● **Instruction**: Search the material for "half" and show all lines that contain it.
........
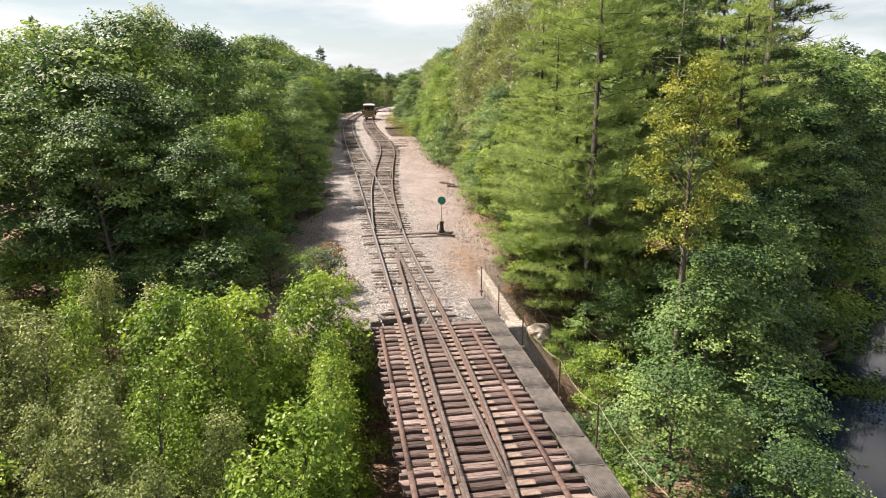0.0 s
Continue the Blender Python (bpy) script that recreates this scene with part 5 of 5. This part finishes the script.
plant("bright", -2.1, 103.0, 7.2, 1.0, pick=1)
row(right_edge, 1, 96, 105, 1.9, 0.3, ["sapling", "shrub"], (1.6, 3.0), 1.2, 0.3)
row(right_edge, 1, 100, 107, 2.2, 1.2, ["shrub", "shrub", "maple"], (2.6, 4.6), 1.1)
plant("young_pine", -4.6, 117.8, 5.6, 1.05, pick=0)
plant("young_pine", -4.0, 115.0, 4.6, 1.0, pick=1)
for x, y, h in ((-4.2, 109.0, 4.4), (-3.5, 111.3, 5.2), (-4.9, 112.0, 2.8), (-2.6, 107.2, 5.6), (-3.4, 114.0, 3.4)):
    plant("maple", x, y, h, 1.1)
row(right_edge, 1, 106, 121, 1.9, 1.9, ["shrub"], (1.3, 2.2), 1.2, 0.4, (0, 1))
row(right_edge, 1, 104, 122, 2.5, 4.2, ["birch"], (9.5, 13.0))
row(right_edge, 1, 121, 172, 2.7, 1.9, ["maple"], (6.6, 9.0), 1.0)
plant("bright", -5.6, 125.4, 9.0, 0.9, pick=1)
row(right_edge, 1, 121.5, 172, 2.5, 0.7, ["shrub"], (1.8, 3.4), 1.1, picks=(0, 1))
row(right_edge, 1, 58, 172, 4.2, 6.8, ["maple", "birch", "maple", "pine_far"], (11.0, 13.5), 1.0, 0.8)
row(right_edge, 1, 186, 240, 4.4, 6.8, ["maple_far", "birch_far", "maple_far", "pine_far"], (11.0, 13.5), 1.1, 0.8)
row(right_edge, 1, 36, 250, 5.4, 12.0, ["maple_far", "birch_far", "pine_far", "maple_far"], (13.5, 16.5), 1.2, 1.5)
row(right_edge, 1, 50, 250, 7.0, 19.0, ["maple_far", "pine_far", "spruce"], (14.5, 18.0), 1.3, 2.0)
# past the crossing
row(right_edge, 1, 187, 216, 3.2, 3.4, ["maple_far", "maple_far"], (8.0, 10.5), 1.0)
row(right_edge, 1, 216, 300, 3.2, 1.8, ["maple_far", "birch_far", "maple_far"], (7.0, 10.5), 1.0)
row(beside(main_left, -5.0), -1, 188, 216, 3.0, 1.8, ["maple_far", "maple_far", "birch_far"], (10.0, 13.0), 1.0, 0.8)
row(beside(main_left, -5.0), -1, 212, 300, 3.0, 1.0, ["maple_far", "poplar_tall", "birch_far"], (6.0, 9.0), 1.0, 1.0)
row(beside(main_left, -8.0), -1, 186, 305, 4.2, 6.5, ["maple_far", "spruce", "maple_far", "pine_far"], (10.5, 14.0), 1.1, 1.5)
row(beside(main_left, -8.0), -1, 200, 305, 5.4, 13.0, ["maple_far", "spruce", "pine_far"], (12.0, 15.0), 1.2, 2.0)
plant("poplar_tall", -33.8, 195.0, 13.4, 1.0)
plant("poplar_tall", -29.0, 214.0, 9.0, 0.9)


# ---- far woods ----
def woods(name, x, y, h, per, size, seed, label):
    """Distant woods, one mesh of clumped foliage."""
    r = np.random.default_rng(seed)
    n = len(x)
    z = ground_z(x, y)
    conif = r.uniform(size=n) < 0.4
    u = r.uniform(size=(n, per))
    rad = np.where(conif[:, None], 2.3 * (1 - u) + 0.2, 3.0 * np.sqrt(np.clip(1 - (2 * u - 0.9) ** 2, 0.05, 1)))
    a = r.uniform(0, 2 * math.pi, (n, per))
    c = np.stack([x[:, None] + rad * np.cos(a), y[:, None] + rad * np.sin(a), z[:, None] + h[:, None] * (0.12 + 0.88 * u)], 2).reshape(-1, 3)
    nn = np.stack([np.cos(a), np.sin(a), 0.6 + 0 * a], 2).reshape(-1, 3) + r.normal(size=(n * per, 3)) * 0.3
    v, f = leaves(c, nn, size, seed, 0.3, 0.75)
    tagged(raw(name, v, f, M_FAR), label, "woods", kind="stuff")


r_ = np.random.default_rng(21)
th_ = r_.uniform(-0.95, 0.75, 5200)
d_ = 225 + 560 * r_.uniform(size=5200) ** 1.15
x_, y_ = -10 + d_ * np.sin(th_), 95 + d_ * np.cos(th_)
ok_ = (y_ > 322) | (np.abs(x_ + 5) > 85)
x_, y_ = x_[ok_], y_[ok_]
woods("far_woods", x_, y_, r_.uniform(7.0, 11.5, len(x_)) + 2.0 * np.sin(x_ * 0.03), 34, 1.7, 21, "mixed green woods on the far rise")
x_ = np.concatenate([r_.uniform(-130, -36, 1500), r_.uniform(16, 120, 1500)])
y_ = r_.uniform(-40, 330, 3000)
ok_ = (ground_z(x_, y_) > -2.5) & (np.abs(y_ - 178 - 0.3 * (x_ + 18)) > 5) & ((x_ < main_left(np.clip(y_, -60, 325)) - 24) | (x_ > right_edge(np.clip(y_, -60, 325)) + 22)) & ((x_ > 0) | (y_ > 22)) & ((x_ < 0) | (y_ > 75))
x_, y_ = x_[ok_], y_[ok_]
woods("deep_woods", x_, y_, r_.uniform(8.5, 13.0, len(x_)), 70, 1.05, 22, "mixed green woods behind the wood's edge")
row(beside(main_left, -5.0), -1, 187, 300, 2.2, 0.6, ["shrub"], (1.6, 3.0), 1.3, 0.6)
row(right_edge, 1, 210, 290, 2.4, 0.5, ["shrub"], (1.6, 2.8), 1.3, 0.4)
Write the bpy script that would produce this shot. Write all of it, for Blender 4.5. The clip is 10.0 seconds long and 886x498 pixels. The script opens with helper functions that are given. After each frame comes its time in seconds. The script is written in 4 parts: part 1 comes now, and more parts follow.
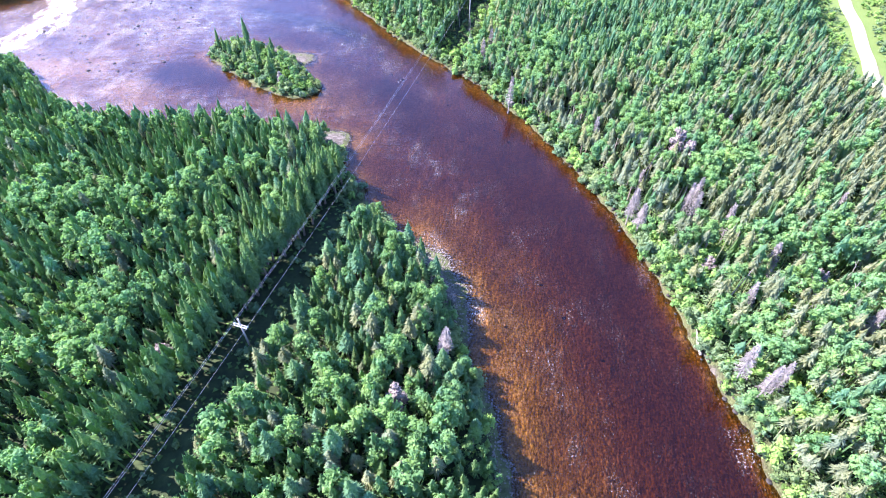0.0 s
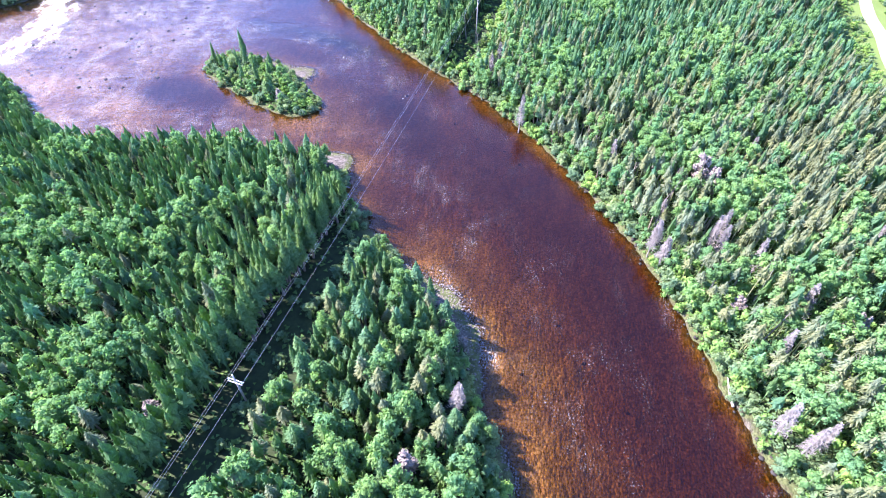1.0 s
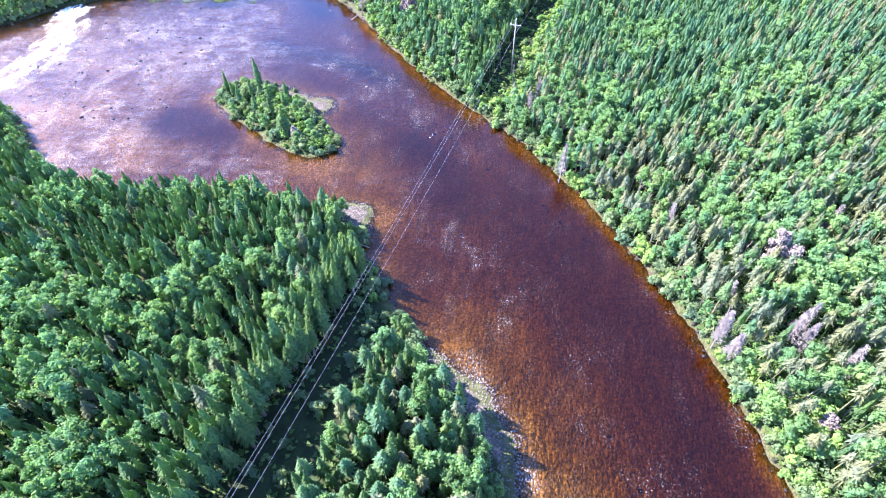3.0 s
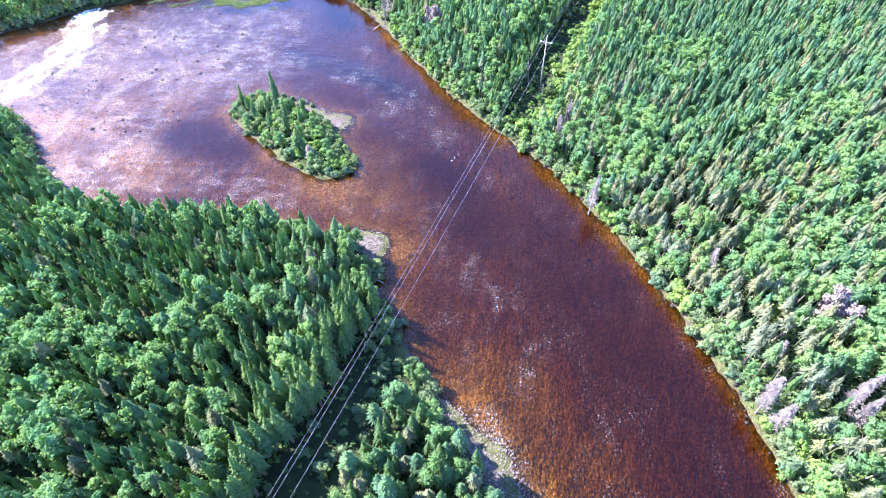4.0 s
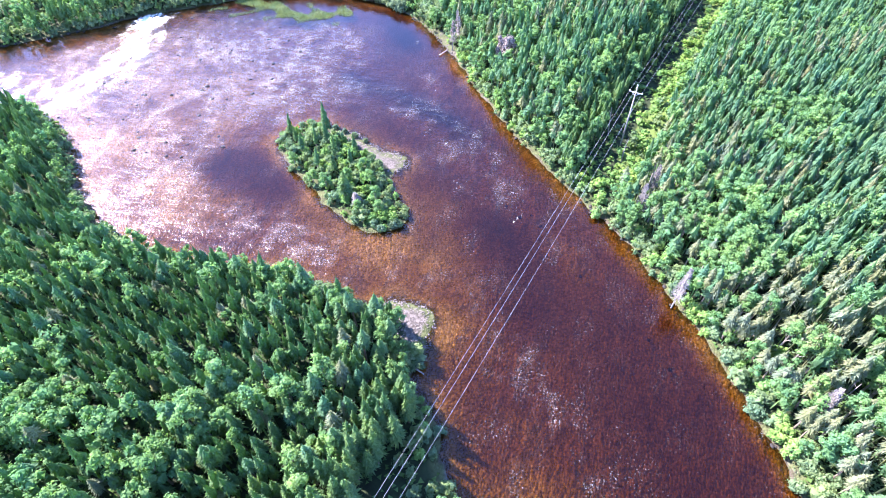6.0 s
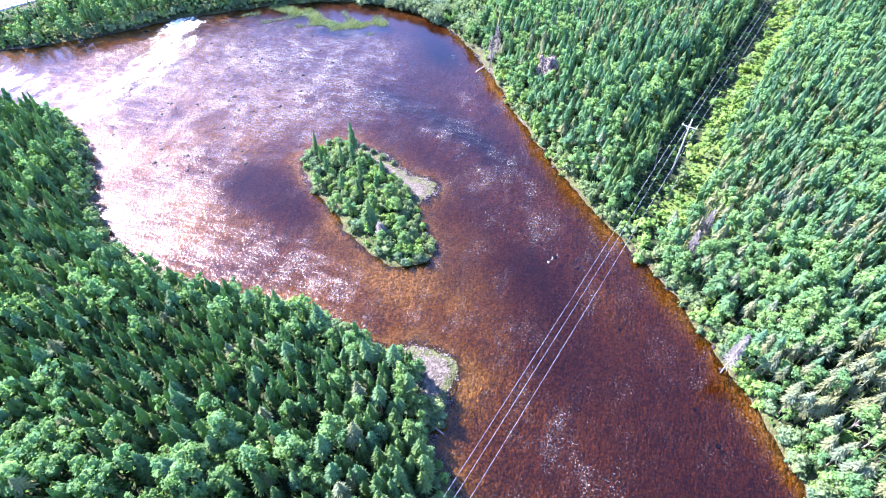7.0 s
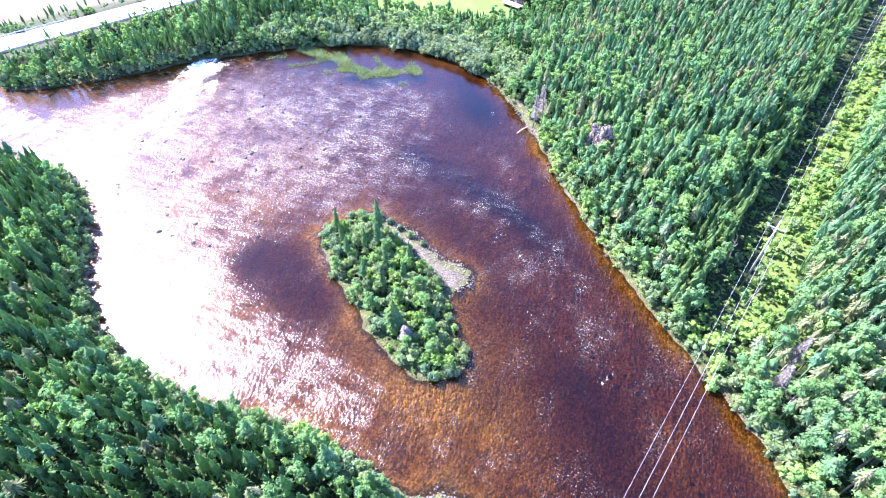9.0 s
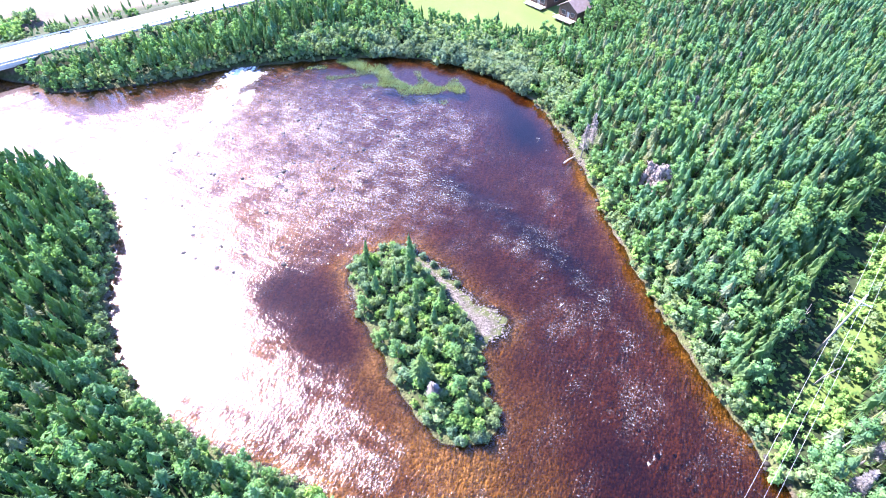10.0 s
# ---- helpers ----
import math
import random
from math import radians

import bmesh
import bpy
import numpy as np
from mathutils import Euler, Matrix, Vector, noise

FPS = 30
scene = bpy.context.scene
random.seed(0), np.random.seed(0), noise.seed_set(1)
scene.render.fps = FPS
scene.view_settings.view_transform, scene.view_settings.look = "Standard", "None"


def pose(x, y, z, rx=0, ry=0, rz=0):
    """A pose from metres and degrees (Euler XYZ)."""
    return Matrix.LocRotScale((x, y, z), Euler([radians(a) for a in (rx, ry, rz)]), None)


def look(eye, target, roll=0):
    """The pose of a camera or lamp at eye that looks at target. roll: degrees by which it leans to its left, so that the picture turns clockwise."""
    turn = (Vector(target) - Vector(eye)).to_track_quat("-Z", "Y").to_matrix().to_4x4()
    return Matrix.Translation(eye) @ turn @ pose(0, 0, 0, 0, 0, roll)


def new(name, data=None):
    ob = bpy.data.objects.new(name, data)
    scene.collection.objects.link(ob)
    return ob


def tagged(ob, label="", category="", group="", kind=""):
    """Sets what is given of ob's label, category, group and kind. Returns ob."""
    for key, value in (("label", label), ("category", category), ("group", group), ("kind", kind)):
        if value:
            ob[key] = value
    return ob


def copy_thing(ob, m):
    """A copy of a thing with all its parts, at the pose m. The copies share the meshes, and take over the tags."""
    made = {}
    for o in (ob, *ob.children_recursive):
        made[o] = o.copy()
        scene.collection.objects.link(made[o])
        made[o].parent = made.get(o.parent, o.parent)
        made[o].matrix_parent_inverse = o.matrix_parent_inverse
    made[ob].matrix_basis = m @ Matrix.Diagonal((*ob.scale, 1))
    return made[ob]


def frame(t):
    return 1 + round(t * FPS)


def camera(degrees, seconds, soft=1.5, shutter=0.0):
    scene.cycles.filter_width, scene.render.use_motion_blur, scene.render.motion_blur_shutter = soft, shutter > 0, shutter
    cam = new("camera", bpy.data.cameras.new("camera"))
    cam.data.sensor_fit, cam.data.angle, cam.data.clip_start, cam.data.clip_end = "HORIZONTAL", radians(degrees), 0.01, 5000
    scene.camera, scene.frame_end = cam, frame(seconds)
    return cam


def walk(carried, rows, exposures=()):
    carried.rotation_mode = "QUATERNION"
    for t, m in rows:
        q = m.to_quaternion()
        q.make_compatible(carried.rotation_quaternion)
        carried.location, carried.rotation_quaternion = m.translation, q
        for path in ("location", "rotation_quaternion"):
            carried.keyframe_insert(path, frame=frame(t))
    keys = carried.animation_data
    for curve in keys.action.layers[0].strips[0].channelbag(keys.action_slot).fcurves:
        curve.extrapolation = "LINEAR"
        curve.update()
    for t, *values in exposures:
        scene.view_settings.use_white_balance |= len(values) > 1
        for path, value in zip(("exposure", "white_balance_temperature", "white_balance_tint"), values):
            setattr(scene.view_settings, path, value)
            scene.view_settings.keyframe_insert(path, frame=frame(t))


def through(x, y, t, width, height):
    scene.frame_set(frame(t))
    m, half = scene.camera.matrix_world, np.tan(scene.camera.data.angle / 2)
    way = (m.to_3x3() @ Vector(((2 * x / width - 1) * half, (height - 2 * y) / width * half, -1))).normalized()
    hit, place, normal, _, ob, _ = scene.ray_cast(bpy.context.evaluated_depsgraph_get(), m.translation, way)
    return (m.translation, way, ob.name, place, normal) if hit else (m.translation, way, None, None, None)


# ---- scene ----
........
● **Correct response**:
    m, half = scene.camera.matrix_world, np.tan(scene.camera.data.angle / 2)
    way = (m.to_3x3() @ Vector(((2 * x / width - 1) * half, (height - 2 * y) / width * half, -1))).normalized()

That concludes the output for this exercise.